Yes, that’s right, he said hobby. Crunching national library statistics is a hobby for Hennen. “There’s a joke in my family that I think in rows and columns,” he laughs. His day job is as the Director of Waukesha County Federated Library System in Wisconsin, and he’s also the author of a book on library planning called (appropriately enough) Hennen’s Public Library Planner.

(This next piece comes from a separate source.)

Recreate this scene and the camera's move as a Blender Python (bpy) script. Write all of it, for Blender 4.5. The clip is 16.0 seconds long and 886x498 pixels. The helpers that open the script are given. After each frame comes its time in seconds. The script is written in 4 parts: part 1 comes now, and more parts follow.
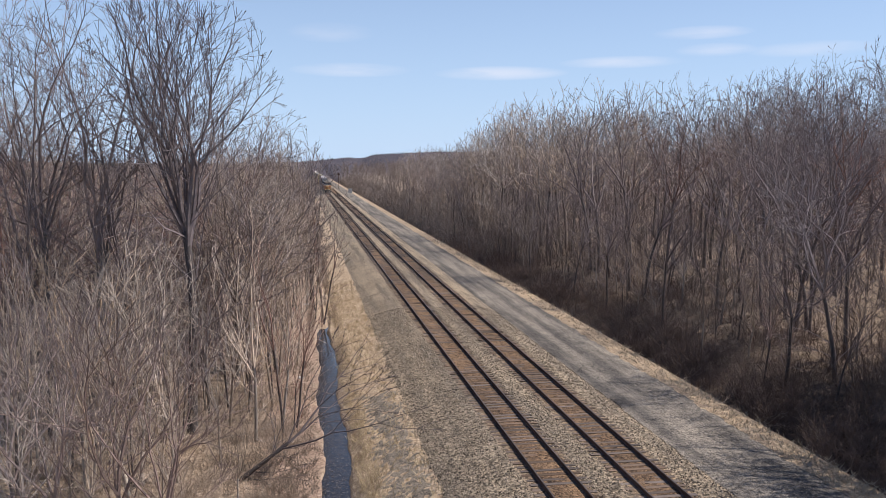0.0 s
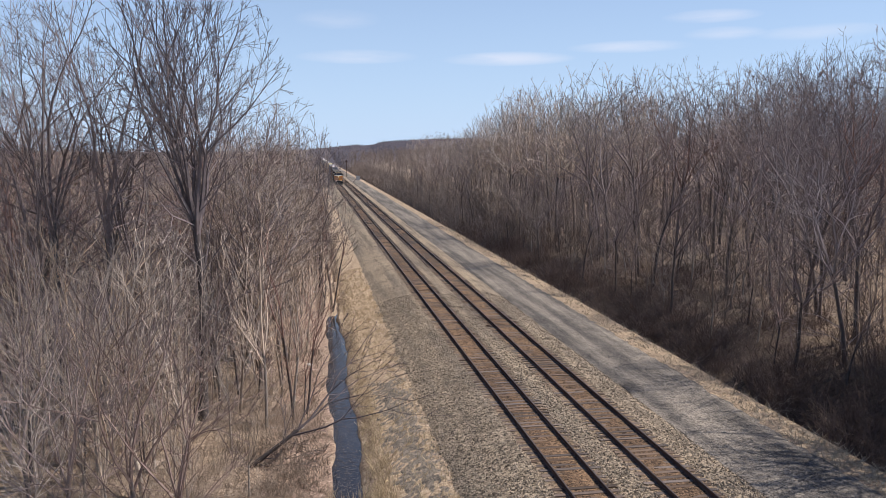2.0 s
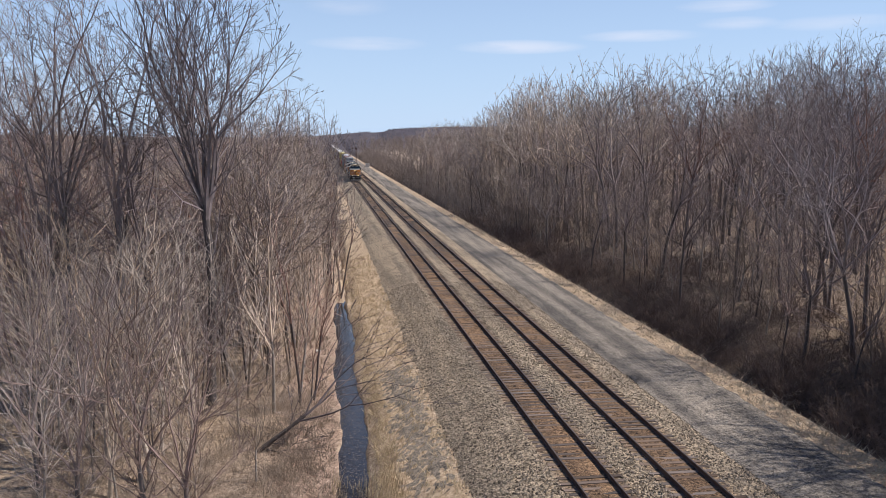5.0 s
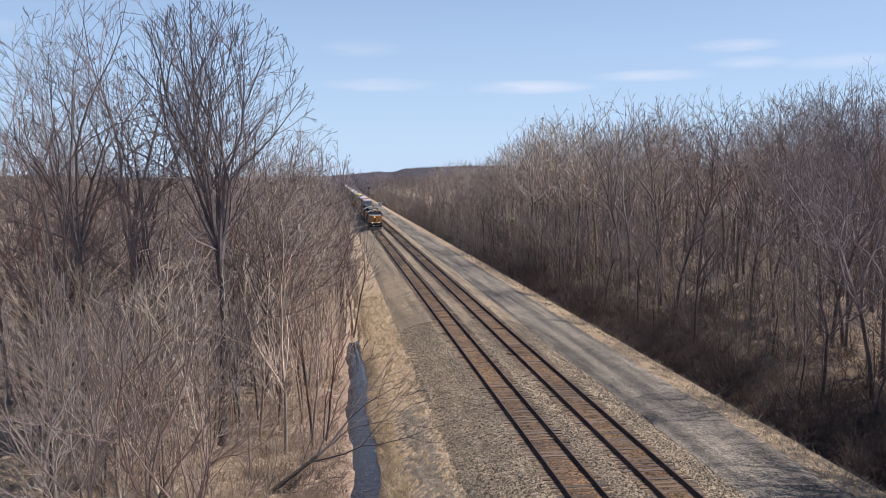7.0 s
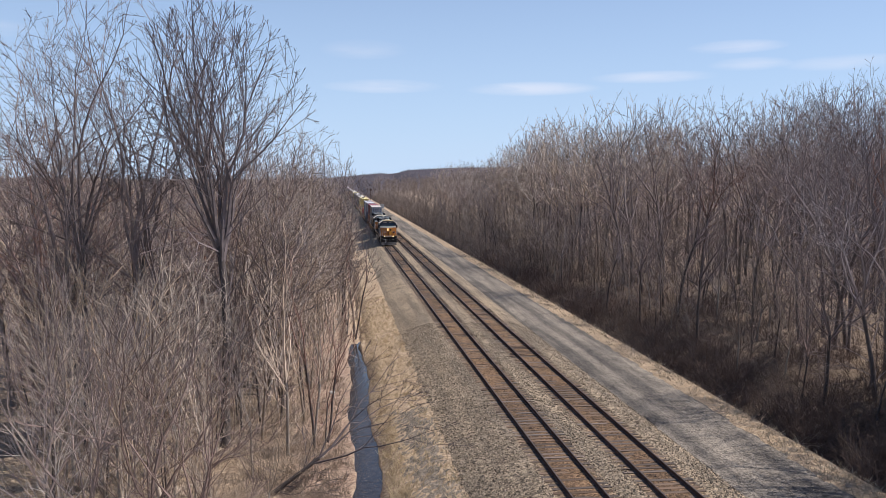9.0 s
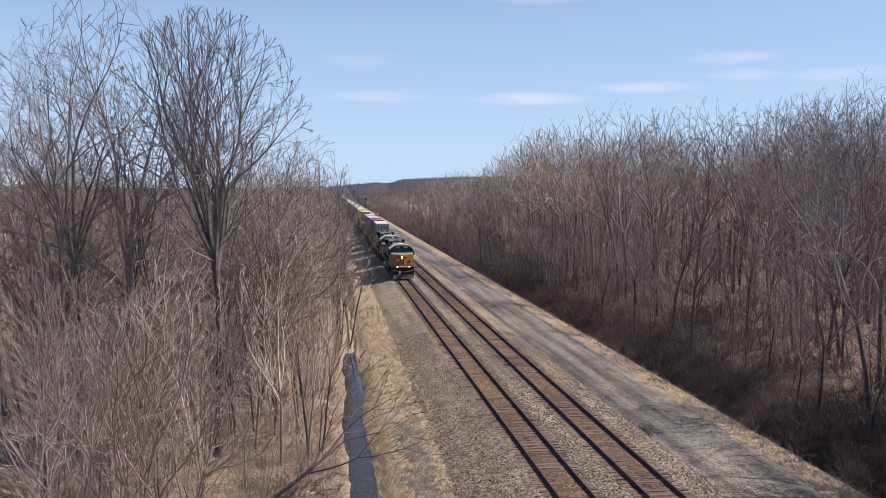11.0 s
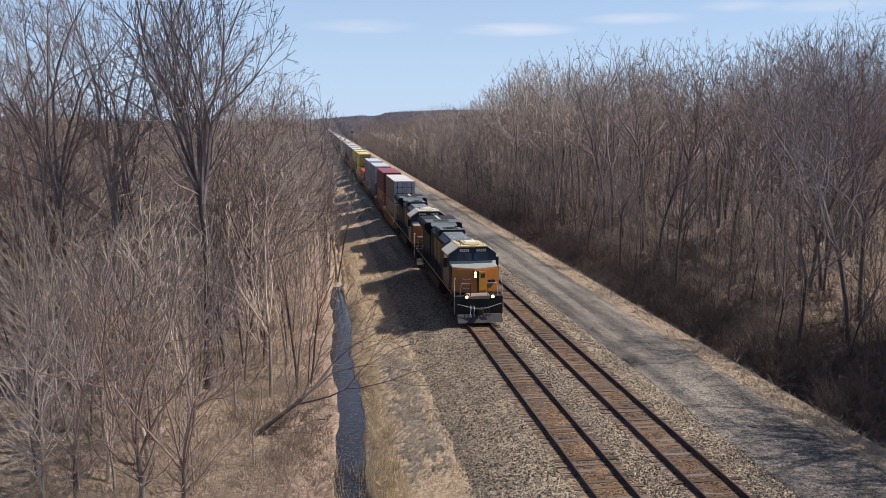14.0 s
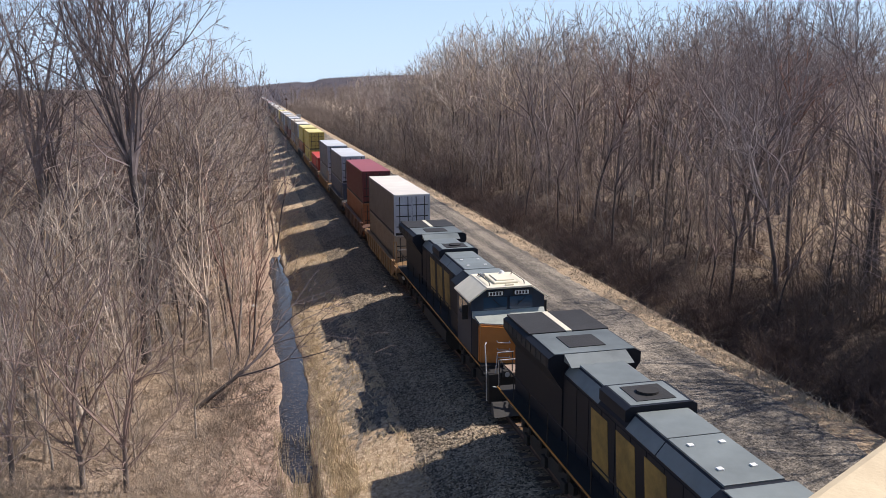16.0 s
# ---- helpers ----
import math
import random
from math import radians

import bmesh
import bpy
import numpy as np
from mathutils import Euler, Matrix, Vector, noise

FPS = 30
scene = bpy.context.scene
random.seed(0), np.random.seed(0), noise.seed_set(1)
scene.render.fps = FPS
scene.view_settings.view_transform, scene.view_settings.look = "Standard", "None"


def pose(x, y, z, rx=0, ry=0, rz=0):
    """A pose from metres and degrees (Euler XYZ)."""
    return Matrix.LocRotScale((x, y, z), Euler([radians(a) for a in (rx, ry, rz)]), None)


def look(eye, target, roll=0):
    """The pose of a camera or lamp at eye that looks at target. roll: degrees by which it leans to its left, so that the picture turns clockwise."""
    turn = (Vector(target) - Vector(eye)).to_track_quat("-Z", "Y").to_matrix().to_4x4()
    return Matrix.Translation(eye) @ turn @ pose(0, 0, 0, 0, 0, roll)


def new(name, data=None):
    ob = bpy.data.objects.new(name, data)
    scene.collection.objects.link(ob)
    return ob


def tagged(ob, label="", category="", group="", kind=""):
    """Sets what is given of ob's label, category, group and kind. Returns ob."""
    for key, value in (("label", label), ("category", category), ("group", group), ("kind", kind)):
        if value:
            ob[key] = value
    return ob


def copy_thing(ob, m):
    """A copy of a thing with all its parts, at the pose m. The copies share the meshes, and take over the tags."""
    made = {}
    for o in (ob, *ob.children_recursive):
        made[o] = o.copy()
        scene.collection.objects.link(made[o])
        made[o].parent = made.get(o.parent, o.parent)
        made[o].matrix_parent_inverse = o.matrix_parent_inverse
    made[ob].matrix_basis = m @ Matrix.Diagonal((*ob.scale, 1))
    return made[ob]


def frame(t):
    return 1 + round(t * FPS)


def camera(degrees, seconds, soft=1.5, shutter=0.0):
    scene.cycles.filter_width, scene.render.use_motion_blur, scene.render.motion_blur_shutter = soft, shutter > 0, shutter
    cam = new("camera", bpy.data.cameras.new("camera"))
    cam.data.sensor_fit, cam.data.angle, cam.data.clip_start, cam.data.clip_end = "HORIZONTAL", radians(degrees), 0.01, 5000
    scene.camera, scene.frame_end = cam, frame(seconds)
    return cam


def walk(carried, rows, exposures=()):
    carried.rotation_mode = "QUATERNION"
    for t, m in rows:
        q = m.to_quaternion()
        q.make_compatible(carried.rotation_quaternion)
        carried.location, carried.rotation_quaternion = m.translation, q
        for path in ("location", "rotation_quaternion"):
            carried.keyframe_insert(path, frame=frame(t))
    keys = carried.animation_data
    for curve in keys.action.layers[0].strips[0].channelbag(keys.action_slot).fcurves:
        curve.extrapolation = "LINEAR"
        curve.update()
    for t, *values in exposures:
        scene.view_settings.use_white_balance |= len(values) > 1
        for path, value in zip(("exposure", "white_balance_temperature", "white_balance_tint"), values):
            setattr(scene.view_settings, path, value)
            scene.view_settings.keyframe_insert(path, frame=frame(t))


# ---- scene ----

Probably one of the biggest criticisms of the HAPLR index is that it doesn’t take into account electronic and internet services. Hennen recently wrote an article for American Libraries dealing with the top libraries in the country for electronic and internet services, but he doesn’t trust the data to include it in the index, at least for now. “Very comparable libraries spend very comparable sums, and get wildly different results,” he says. “I don’t think that’s credible, and I think that’s because there’s not a consistent way of reporting what’s going on. That’s actually true of web sites in general. There’s a whole lot of debate on how you do ratings for web sites. Is it by hits? Is it by the number of minutes you spend looking? Is it by eyeballs? It’s such a new field. So I’ve got the numbers, but I don’t find them sufficiently credible to incorporate them into the index.”

Interestingly enough, both Hennen and Ferverda compare the HAPLR index to an SAT score. As Ferverda says: “It gives you a number to rank you, but it doesn’t say that, for example, when you wrote an essay, your essay is that much better than somebody else’s.” An SAT score in the top percentile is nothing to sneeze at, of course, and Ferverda explains that whenever a library makes the top ten, it says a lot about the way the library is run, and more importantly, about the community’s involvement. “When you have a system that consistently does the sorts of things that our system does, it is only due to the fact that the tax payers support us, and continue to support us.”